Исследованы литературные тексты участников формальной школы (в том числе, переработанное близкими к ней авторами): литературный сценарий Ю. Н. Тынянова «Шинель» [РГАЛИ. Ф. № 631. Оп. № 3. Ед. хр. № 46], режиссёрский сценарий Г. М. Козинцева и Л. З. Трауберга «С.В.Д.» [РГАЛИ. Ф. № 631. Оп. № 3. Ед. хр. № 91], литературный сценарий В. Б. Шкловского «По закону» («Трое»): [РГАЛИ. Ф. № 2679. Опись № 1. Ед. хр. № 10; архив Л.В. Кулешова; микрофильм], [Госфильмофонд. Отечественный немой фонд (№ 2), фильмовое дело № 696]; режиссёрский сценарий С. И. Юткевича «Поручик Киже» (1927 г.), литературный сценарий В. К. Туркина «Указом императора» (1929 г.) [Госфильмофонд. Фильмовое дело № 1897].

Изучены кинематографические «тексты»: снятые по сценариям Тынянова фильмы «Шинель» (1926 г.), «С.В.Д.» (1927 г.), «Поручик Киже» (1934 г.).

Цель работы: изучение взаимосвязи литературы и кино в контексте развития формализма и выявление эвристического потенциала теоретической мысли.

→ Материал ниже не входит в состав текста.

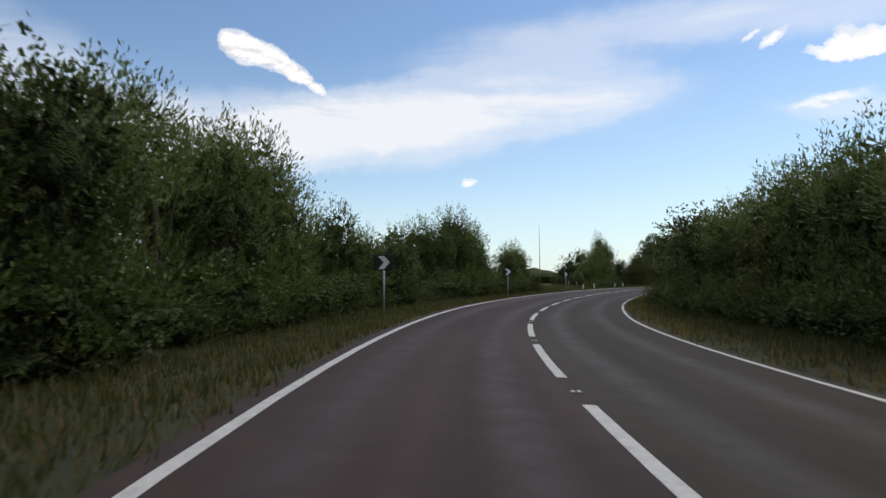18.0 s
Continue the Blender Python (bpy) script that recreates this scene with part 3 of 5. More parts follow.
def plant(kind, seed, height, spread, mat, n_leaves, leaf, trunk_share, lobes_n, plume=0.0, low=0.0, droop=0.0, core=0.66, fore=True, per=8, tight=1.0):
    """One woody plant, built at its real height: trunk with limbs, and a crown of leafy sprigs on a heap of large and small lobes.
    core: how far the dense inside fills the lobes; fore: fewer leaves on the side away from the road."""
    global rng
    rng = np.random.default_rng(seed)
    root = new(kind)
    base = height * trunk_share
    lobes = []
    for k in range(lobes_n):
        a = k * 2.4 + rng.uniform(0, 0.8)
        u = (k + 0.5) / lobes_n
        rad = spread * (0.62 * math.sin(math.pi * (0.12 + 0.8 * u)) if k else 0.0) * rng.uniform(0.7, 1.1)
        z = base + (height - base) * (0.12 + 0.70 * u * rng.uniform(0.8, 1.1))
        rr = spread * rng.uniform(0.34, 0.56) * tight
        lobes.append(((rad * math.cos(a), rad * math.sin(a), z), (rr, rr, min(rr * rng.uniform(0.9, 1.4), (height - base) * 0.30))))
    if low:
        for k in range(5):
            a = k * 1.3 + rng.uniform(0, 0.6)
            lobes.append(((spread * 0.55 * math.cos(a), spread * 0.55 * math.sin(a), height * 0.12), (spread * 0.5, spread * 0.5, height * 0.2)))
    # trunk and limbs, grown together
    bm = bmesh.new()
    r0 = 0.02 * height + 0.02
    lean = Vector((rng.uniform(-0.05, 0.05), rng.uniform(-0.05, 0.05), 1)) * height
    tube(bm, [Vector((0, 0, -0.1)), lean * 0.2 + Vector((0.03, 0.02, 0)), lean * 0.45, lean * 0.72], [r0 * 1.25, r0, r0 * 0.7, r0 * 0.25], 6)
    bm.verts.ensure_lookup_table()
    stem = list(bm.verts)
    welds = {}
    for c, r in lobes:
        a = lean * min(0.6, max(0.08, c[2] / height * 0.55))
        cc = Vector(c)
        first = len(bm.verts)
        tube(bm, [a, a.lerp(cc, 0.5) + Vector((0, 0, -0.05 * height)), cc, cc + Vector((c[0], c[1], height * 0.3)) * 0.25], [r0 * 0.5, r0 * 0.35, r0 * 0.2, r0 * 0.06], 3)
        bm.verts.ensure_lookup_table()
        welds[bm.verts[first]] = min(stem, key=lambda v: (v.co - a).length)
    bmesh.ops.weld_verts(bm, targetmap=welds)
    part("trunk", bm, BARK, root, "", True)
    # smaller lobes heaped on the large ones
    heads = []
    for c, r in lobes:
        for k in range(3):
            d = rng.normal(0, 1, 3) + np.array([0, 0, 0.9])
            d /= np.linalg.norm(d)
            q = rng.uniform(0.34, 0.52)
            heads.append((np.array(c) + d * np.array(r) * rng.uniform(0.65, 0.95), np.array(r) * q))
    C = np.array([c for c, _ in lobes] + [c for c, _ in heads], float)
    Rr = np.array([r for _, r in lobes] + [r for _, r in heads], float)
    # sprigs on the outside of the heap
    want = n_leaves // per
    share = Rr[:, 0] * Rr[:, 2]
    pick = rng.choice(len(C), want * 4, p=share / share.sum())
    d = rng.normal(0, 1, (len(pick), 3))
    d /= np.linalg.norm(d, axis=1)[:, None]
    d[:, 2] = np.where(d[:, 2] < -0.5, -0.6 * d[:, 2], d[:, 2])
    if fore:
        turn = (d[:, 0] < -0.15) & (d[:, 2] < 0.45) & (rng.uniform(0, 1, len(d)) < 0.6)
        d[:, 0] = np.where(turn, -d[:, 0], d[:, 0])
    P = C[pick] + d * Rr[pick] * rng.uniform(0.68, 1.10, (len(pick), 1))
    deep = np.zeros(len(P), bool)
    for c, r in zip(C, Rr):
        deep |= (((P - c) / (r * 0.66)) ** 2).sum(1) < 1.0
    P, d = P[~deep][:want], d[~deep][:want]
    way = d + np.array([0, 0, 0.55 + plume - droop])
    way /= np.linalg.norm(way, axis=1)[:, None]
    reach = rng.uniform(0.18, 0.42, (len(P), 1)) * (1 + plume) * (0.5 + 0.08 * height)
    t = rng.uniform(0, 1, (len(P), per, 1))
    cs = (P[:, None] + way[:, None] * t * reach[:, None] + rng.normal(0, 0.05, (len(P), per, 3))).reshape(-1, 3)
    ws = np.repeat(way * (0.6 + plume) + d * 0.5 - np.array([0, 0, droop]), per, 0)
    # upright shoots that break the outline
    shoots_c, shoots_w = [cs], [ws]
    for k in range(int(3 + 5 * plume) if height > 2 and plume else 0):
        c, r = lobes[int(rng.integers(len(lobes)))]
        p = np.array(c) + np.array([rng.uniform(-0.6, 0.6) * r[0], rng.uniform(-0.6, 0.6) * r[1], r[2] * 0.6])
        top = p + np.array([rng.uniform(-0.25, 0.25), rng.uniform(-0.25, 0.25), 1.0]) * height * rng.uniform(0.07, 0.16)
        n = 60
        t = rng.uniform(0, 1, n)[:, None]
        shoots_c.append(p + (top - p) * t + rng.normal(0, 0.09, (n, 3)) * (1.15 - t))
        shoots_w.append(np.repeat([(top - p) / np.linalg.norm(top - p)], n, 0) + rng.normal(0, 0.5, (n, 3)))
    cs, ws = np.concatenate(shoots_c), np.concatenate(shoots_w)
    keep = cs[:, 2] > 0.05
    v, f = leaves(cs[keep], ws[keep], leaf[0], leaf[1])
    tallest = height / np.percentile(v[:, 2], 97.5)
    v, f = v.tolist(), list(f)
    n_outer = len(f)
    # the dense leafy inside of each lobe: a ragged heart and broad inner sprays round it
    if core:
        for c, r in lobes:
            if min(r[0], r[2]) < 0.15:
                continue
            first = len(v)
            shift = Vector((rng.uniform(0, 50), rng.uniform(0, 50), rng.uniform(0, 50)))
            for q in BALL_V:
                k = core * 0.7 * (1 + 0.5 * noise.noise(q * 2.2 + shift))
                v.append([c[0] + q.x * r[0] * k, c[1] + q.y * r[1] * k, max(0.02, c[2] + q.z * r[2] * k)])
            f += [[first + i for i in q] for q in BALL_F]
            n = int(max(50, min(260, 110 * (r[0] / 0.75) ** 2)))
            o = rng.normal(0, 1, (n, 3))
            o /= np.linalg.norm(o, axis=1)[:, None]
            o = np.array(c) + o * np.array(r) * core * rng.uniform(0.6, 1.25, (n, 1))
            o[:, 2] = np.maximum(o[:, 2], 0.1)
            iv, jf = leaves(o, o - np.array(c), min(0.40 * r[0], 0.30, 0.05 + 0.07 * height), min(0.17 * r[0], 0.125, 0.02 + 0.03 * height), 0.9)
            first = len(v)
            v += iv.tolist()
            f += [[first + i for i in q] for q in jf]
    v = [(x, y, z * tallest) for x, y, z in v]
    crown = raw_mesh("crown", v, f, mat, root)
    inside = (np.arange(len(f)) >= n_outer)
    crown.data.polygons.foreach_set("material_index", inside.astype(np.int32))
    crown.data.polygons.foreach_set("use_smooth", inside)
    return root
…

Для осуществления данной цели поставлены следующие задачи:

1. Исследовать основные принципы эволюционной теории русского
формализма.

  1. Выявить значение кино как фактора, связанного с литературной эволюцией в концепциях формальной школы.

  2. Проанализировать принципы поэтики кинотекста, заложенные в сценарном творчестве Ю. Н. Тынянова, а также их экранную реализацию.

  3. Рассмотреть воздействие концепций формализма о связи литературы и кино на кинематографическую критику советского авангарда.

Методология и методы исследования. На основе историко-
функционального метода изучена роль концепций формализма в контексте
сценарного творчества и кинокритики (О. Ханзен-Лёве, Я. С. Левченко, М. Б.
Ямпольский, А. Б. Блюмбаум). Структурно-семиотический метод позволил
проанализировать трансформации литературно текста при его переводе на
экран (О. Ханзен-Лёве, Р. О. Якобсон, Ю. М. Лотман, Ю. Г. Цивьян,

М. Н. Эпштейн). Сопоставление литературы и кино проведено с

использованием метода дискурсного анализа (М. Б. Ямпольский, Б. Вурм, И. В. Сэпман, Ю. Г. Цивьян). Культурно-исторический метод позволил исследовать литературно-критический контекст, отразивший конкретную оценку фильмов (К. Депретто, В. С. Львов, М. В. Умнова).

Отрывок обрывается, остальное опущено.